■ Work to be completed:
Print the listing in its entirety and exactly, leaving out images.

-------- Dataset extract

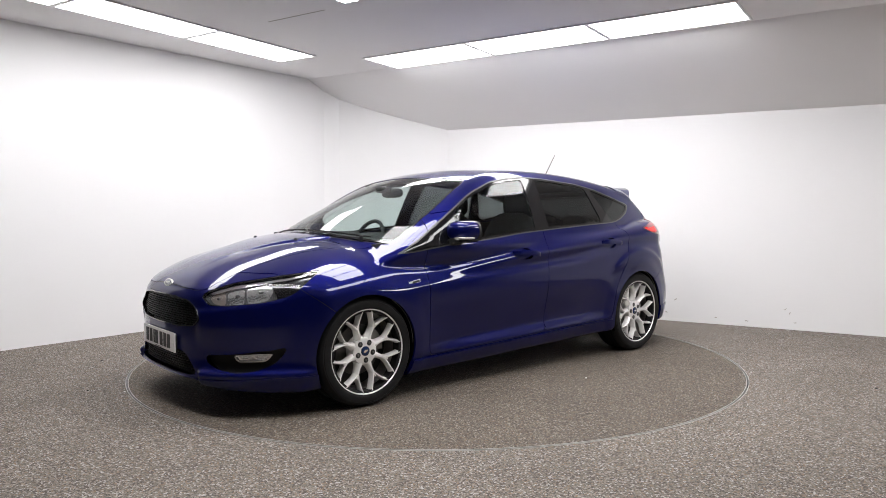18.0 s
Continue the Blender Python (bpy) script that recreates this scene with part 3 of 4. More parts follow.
# glass
dlo, shell = cut(shell, glass_field)
for name, pts, kind in PANES:
    pane, dlo = cut(dlo, outline(pts, from_side, sided(0.45), 1))
    for side in (1, -1):
        emit(name, pane, CLEAR if kind == "clear" else TINTED, car, "lightly tinted side window" if kind == "clear" else "dark privacy glass", 0.005, 0.0, side)
dlo, edge_strip = cut(dlo, outline(SIDE_GLASS, from_side, sided(0.45), 1, grow=-0.008))
for side in (1, -1):
    emit("window_edge", edge_strip, SATIN, car, "satin grey strip round the side windows", -0.001, 0.012, side)
    emit("window_trim", dlo, TRIM, car, "satin black window surround", 0.0015, 0.012, side)
ws, shell = cut(shell, screen_field)
clear, border = cut(ws, outline(WINDSCREEN, from_top, lambda V: V[:, 2] > 0.92, 1, grow=-0.014))
emit("windscreen", clear, CLEAR, car, "clear curved windscreen", 0.003, 0)
emit("windscreen_border", border, GLOSSBLACK, car, "black printed glass edge", 0.003, 0.01)
rg, shell = cut(shell, hatch_field)
clear, border = cut(rg, outline(REAR_GLASS, from_front, behind(-1.55), 1, grow=-0.03))
emit("rear_window", clear, TINTED, car, "dark privacy glass in the tailgate", 0.004, 0)
emit("rear_window_border", border, GLOSSBLACK, car, "black glass edge", 0.004, 0.01)

# lamps cut out of the skin
hl, shell = cut(shell, outline(HEADLIGHT, from_corner, ahead(1.3), 1))
tl, shell = cut(shell, outline(TAIL_LIGHT, from_rear_corner, behind(-1.2), 1))
# openings of the nose
grille, shell = cut(shell, outline(GRILLE, from_front, ahead(1.8), 1))
intake, shell = cut(shell, outline(INTAKE, from_front, ahead(1.8), 2))
fog, shell = cut(shell, outline(FOG_RECESS, from_corner, ahead(1.5), 1))
refl, shell = cut(shell, outline(REFLECTOR, from_rear_corner, behind(-1.6), 1))
insert, shell = cut(shell, outline(REAR_INSERT, from_front, behind(-1.7), 2))
grip, shell = cut(shell, outline([(-0.1, 0.672), (0.40, 0.674), (0.46, 0.655), (0.42, 0.636), (-0.1, 0.632)], from_front, behind(-1.7), 1))
# shallow recess, so its shade is put in as black
emit("tailgate_grip", grip, BLACK, car, "tailgate grip recess, coloured black for its shade", 0.022, -0.021)
cowl, shell = cut(shell, outline(COWL, from_top, lambda V: (V[:, 2] > 0.85) & (V[:, 0] > 0.9), 1))
emit("cowl_panel", cowl, BLACK, car, "black plastic scuttle panel under the wipers", 0.010, 0.02)

# painted panels with shut lines
shell, _ = panel(shell, "bonnet", outline(BONNET_EDGE, from_top, lambda V: (V[:, 2] > 0.64) & (V[:, 0] > 1.0), 2), PAINT)
shell, _ = panel(shell, "tailgate", outline(TAILGATE, from_front, behind(-1.33), 1), PAINT)
HANDLES = ((0.012, 0.838), (-0.944, 0.889))
hollows = []
for x, z in HANDLES:
    ring = [(x + 0.062 * math.cos(a), z - 0.004 + 0.040 * math.sin(a)) for a in np.linspace(0, 2 * math.pi, 25)[:-1]]
    hollow, shell = cut(shell, outline(ring, from_side, sided(0.5), 0))
    hollows.append(hollow)
for name, pts in (("front_door", FRONT_DOOR), ("rear_door", REAR_DOOR)):
    shell, doors = panel(shell, name, outline(pts, from_side, sided(0.5), 2), PAINT, both=True)
    if name == "front_door":
        front_doors = doors
    else:
        rear_doors = doors
lip, shell = cut(shell, outline(FRONT_LIP, from_side, None, 0))
emit("front_lip", lip, PAINT, car, "body-coloured splitter lip", -0.007, 0.02)
shell, _ = panel(shell, "front_bumper", outline(FRONT_BUMPER, from_side, ahead(1.3), 1), PAINT)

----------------

■ Reply to the task:
18.0 s
Continue the Blender Python (bpy) script that recreates this scene with part 3 of 4. More parts follow.
# glass
dlo, shell = cut(shell, glass_field)
for name, pts, kind in PANES:
    pane, dlo = cut(dlo, outline(pts, from_side, sided(0.45), 1))
    for side in (1, -1):
        emit(name, pane, CLEAR if kind == "clear" else TINTED, car, "lightly tinted side window" if kind == "clear" else "dark privacy glass", 0.005, 0.0, side)
dlo, edge_strip = cut(dlo, outline(SIDE_GLASS, from_side, sided(0.45), 1, grow=-0.008))
for side in (1, -1):
    emit("window_edge", edge_strip, SATIN, car, "satin grey strip round the side windows", -0.001, 0.012, side)
    emit("window_trim", dlo, TRIM, car, "satin black window surround", 0.0015, 0.012, side)
ws, shell = cut(shell, screen_field)
clear, border = cut(ws, outline(WINDSCREEN, from_top, lambda V: V[:, 2] > 0.92, 1, grow=-0.014))
emit("windscreen", clear, CLEAR, car, "clear curved windscreen", 0.003, 0)
emit("windscreen_border", border, GLOSSBLACK, car, "black printed glass edge", 0.003, 0.01)
rg, shell = cut(shell, hatch_field)
clear, border = cut(rg, outline(REAR_GLASS, from_front, behind(-1.55), 1, grow=-0.03))
emit("rear_window", clear, TINTED, car, "dark privacy glass in the tailgate", 0.004, 0)
emit("rear_window_border", border, GLOSSBLACK, car, "black glass edge", 0.004, 0.01)

# lamps cut out of the skin
hl, shell = cut(shell, outline(HEADLIGHT, from_corner, ahead(1.3), 1))
tl, shell = cut(shell, outline(TAIL_LIGHT, from_rear_corner, behind(-1.2), 1))
# openings of the nose
grille, shell = cut(shell, outline(GRILLE, from_front, ahead(1.8), 1))
intake, shell = cut(shell, outline(INTAKE, from_front, ahead(1.8), 2))
fog, shell = cut(shell, outline(FOG_RECESS, from_corner, ahead(1.5), 1))
refl, shell = cut(shell, outline(REFLECTOR, from_rear_corner, behind(-1.6), 1))
insert, shell = cut(shell, outline(REAR_INSERT, from_front, behind(-1.7), 2))
grip, shell = cut(shell, outline([(-0.1, 0.672), (0.40, 0.674), (0.46, 0.655), (0.42, 0.636), (-0.1, 0.632)], from_front, behind(-1.7), 1))
# shallow recess, so its shade is put in as black
emit("tailgate_grip", grip, BLACK, car, "tailgate grip recess, coloured black for its shade", 0.022, -0.021)
cowl, shell = cut(shell, outline(COWL, from_top, lambda V: (V[:, 2] > 0.85) & (V[:, 0] > 0.9), 1))
emit("cowl_panel", cowl, BLACK, car, "black plastic scuttle panel under the wipers", 0.010, 0.02)

# painted panels with shut lines
shell, _ = panel(shell, "bonnet", outline(BONNET_EDGE, from_top, lambda V: (V[:, 2] > 0.64) & (V[:, 0] > 1.0), 2), PAINT)
shell, _ = panel(shell, "tailgate", outline(TAILGATE, from_front, behind(-1.33), 1), PAINT)
HANDLES = ((0.012, 0.838), (-0.944, 0.889))
hollows = []
for x, z in HANDLES:
    ring = [(x + 0.062 * math.cos(a), z - 0.004 + 0.040 * math.sin(a)) for a in np.linspace(0, 2 * math.pi, 25)[:-1]]
    hollow, shell = cut(shell, outline(ring, from_side, sided(0.5), 0))
    hollows.append(hollow)
for name, pts in (("front_door", FRONT_DOOR), ("rear_door", REAR_DOOR)):
    shell, doors = panel(shell, name, outline(pts, from_side, sided(0.5), 2), PAINT, both=True)
    if name == "front_door":
        front_doors = doors
    else:
        rear_doors = doors
lip, shell = cut(shell, outline(FRONT_LIP, from_side, None, 0))
emit("front_lip", lip, PAINT, car, "body-coloured splitter lip", -0.007, 0.02)
shell, _ = panel(shell, "front_bumper", outline(FRONT_BUMPER, from_side, ahead(1.3), 1), PAINT)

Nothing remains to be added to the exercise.